Когда разразился кризис 1914 года, когда ломался не только миропорядок «бабушек и дедушек», но и ломались воспоминания детства, надежда на альтернативный прекрасный мир, Йейтс вместо того, чтобы уйти со сцены или, как Надежда Ламанова, Элиот или Оден, перестроиться на альтернативную пролетарскую основу (а ведь даже Элиота, хоть он и англиканин, христианин, английские читатели старшего поколения называли «большевиком» от поэзии), изобретает «второй романтический стиль». Он начинает не просто рифмовать, но даже усиливает рифмовку, переходя с простого балладного куплета в четыре строки на более торжественную октаву. Вместо расслабленного, разговорного языка, который все больше вторгается в язык поэзии, Йейтс требует еще большей связности, еще большего синтаксиса, чтобы каждая фраза была как ювелирно скованная цепь. Чем страннее, фантастичнее, непривычнее мысль, тем подвижнее, блистательнее ее «тело». Йейтс добивается мгновенно разящей силы высказывания, когда ты еще не успеваешь понять, о чем же, собственно, эта мысль была, но образ действует как удар силы, сносящей тебя.
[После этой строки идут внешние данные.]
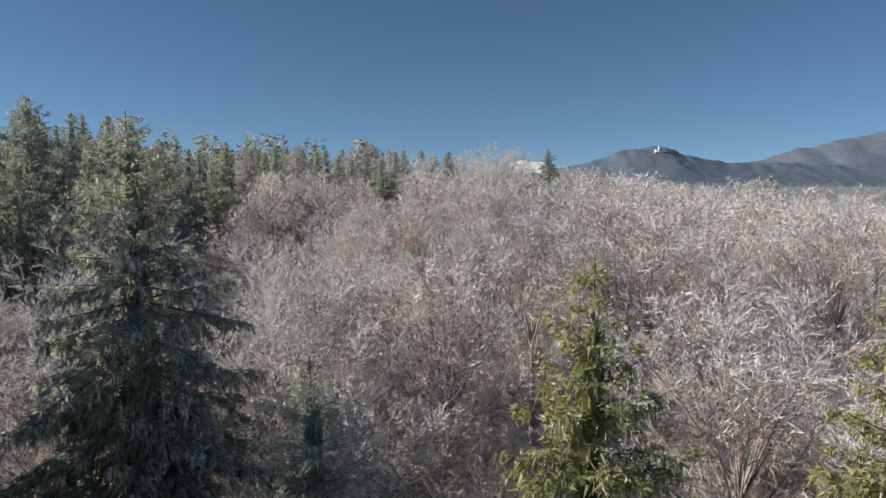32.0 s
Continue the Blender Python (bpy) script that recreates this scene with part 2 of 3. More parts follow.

И если завершением стихов первого стиля был минорный уход, точка жалости, ибо стихи говорят о том, что легко исчезает, то итогом стихотворения времен «второго стиля» становится на самом деле «вау-эффект».
Сравните – ранний стиль:
Все то, что разбито и страшно, все то, что в прорехах и старо,
Ребенка плач у дороги, скрип телеги, гремящей по ней,
Пахарь, по зимней жиже ступающий грузным шагом,
Порочат твой образ, что в сердце моем на самой цветет глубине.
Зло от вещей некрасивых не передать словами,
Я жажду пересоздать их и сесть на зеленом холме,
Чтоб земля и вода, и небо сияли как золото в храме
Для образа-розы, что в сердце моем на самой цветет глубине.
И поздний:
И в чем прикажете ее мне обвинять?
Что больно жить из-за нее мне стало?
Что тьмы невежд учила убивать
И двинула б на площади кварталы,
Сподобься мужества они хотя б на миг?